N. Congressional Notification

    As required by 5 U.S.C. 801, DOE will report to Congress on the 
promulgation of today's rule before its effective date. The report will 
state that it has been determined that the rule is not a ``major rule'' 
as defined by 5 U.S.C. 804(2).

IV. Approval of the Office of the Secretary

    The Secretary of Energy has approved publication of this final 
rule.

List of Subjects in 10 CFR Part 430

    Administrative practice and procedure, Confidential business 
information, Energy conservation, Household appliances, Imports, 
Intergovernmental relations, Small businesses.

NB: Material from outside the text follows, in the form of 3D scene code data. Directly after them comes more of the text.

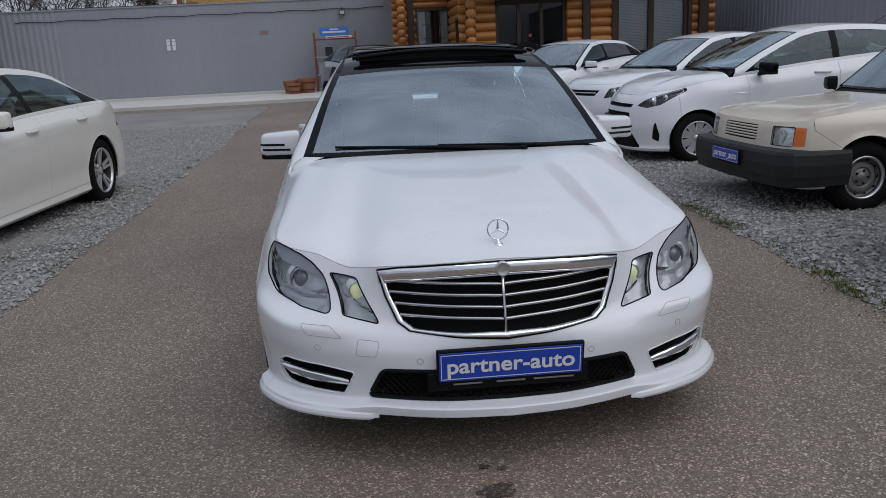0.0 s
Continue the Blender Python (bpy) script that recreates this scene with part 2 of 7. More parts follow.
def box(bm, x0, x1, y0, y1, z0, z1, bevel=0.0):
    v = [bm.verts.new(p) for p in ((x0, y0, z0), (x1, y0, z0), (x1, y1, z0), (x0, y1, z0), (x0, y0, z1), (x1, y0, z1), (x1, y1, z1), (x0, y1, z1))]
    fs = [bm.faces.new([v[i] for i in q]) for q in ((0, 3, 2, 1), (4, 5, 6, 7), (0, 1, 5, 4), (1, 2, 6, 5), (2, 3, 7, 6), (3, 0, 4, 7))]
    if bevel:
        es = list({e for f in fs for e in f.edges})
        bmesh.ops.bevel(bm, geom=es, offset=bevel, segments=2, profile=0.5, affect="EDGES")
    return bm


def boxed(x0, x1, y0, y1, z0, z1, bevel=0.0):
    return box(bmesh.new(), x0, x1, y0, y1, z0, z1, bevel)


def tube(bm, pts, radii, n=8, closed=False, caps=True):
    """A tube along points; radii is one number or one for each point."""
    pts = [Vector(p) for p in pts]
    if not hasattr(radii, "__len__"):
        radii = [radii] * len(pts)
    rings = []
    up = Vector((0, 0, 1))
    for i, p in enumerate(pts):
        a = pts[(i - 1) % len(pts)] if (closed or i > 0) else pts[i]
        b = pts[(i + 1) % len(pts)] if (closed or i < len(pts) - 1) else pts[i]
        d = (b - a).normalized()
        ref = up if abs(d.dot(up)) < 0.94 else Vector((1, 0, 0))
        s = d.cross(ref).normalized()
        t = s.cross(d).normalized()
        rings.append([bm.verts.new(p + radii[i] * (math.cos(2 * math.pi * k / n) * s + math.sin(2 * math.pi * k / n) * t)) for k in range(n)])
    m = len(rings)
    for i in range(m if closed else m - 1):
        r0, r1 = rings[i], rings[(i + 1) % m]
        for k in range(n):
            bm.faces.new((r0[k], r0[(k + 1) % n], r1[(k + 1) % n], r1[k]))
    if caps and not closed and n > 2:
        bm.faces.new(rings[0][::-1])
        bm.faces.new(rings[-1])
    return bm


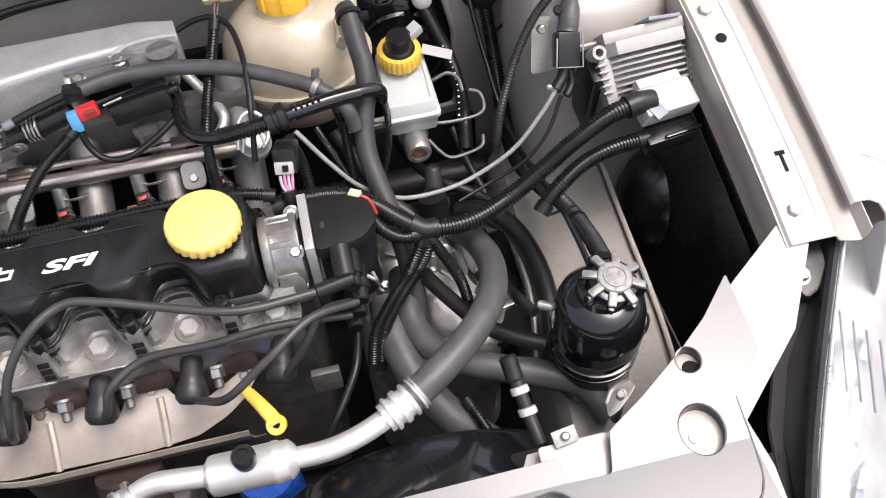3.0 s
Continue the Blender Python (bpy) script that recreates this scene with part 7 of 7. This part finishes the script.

    Issued in Washington, DC, on October 2, 2009.
Henry Kelly,
Principal Deputy Assistant Secretary, Energy Efficiency and Renewable 
Energy.

0
For the reasons stated in the preamble, part 430 of chapter II of title 
10, Code of Federal Regulations, is amended as set forth below:

PART 430--ENERGY CONSERVATION PROGRAM FOR CONSUMER PRODUCTS

0
1. The authority citation for Part 430 continues to read as follows:

    Authority: 42 U.S.C. 6291-6309; 28 U.S.C. 2461 note.


Sec.  430.23  [Amended]

0
2. Section 430.23 is amended by removing and reserving paragraph (h).


Sec.  430.24  [Amended]

0
3. Section 430.24 is amended by removing and reserving paragraph (h).

Appendix H [Removed and Reserved]

0
4. Appendix H to subpart B of part 430 is removed and reserved.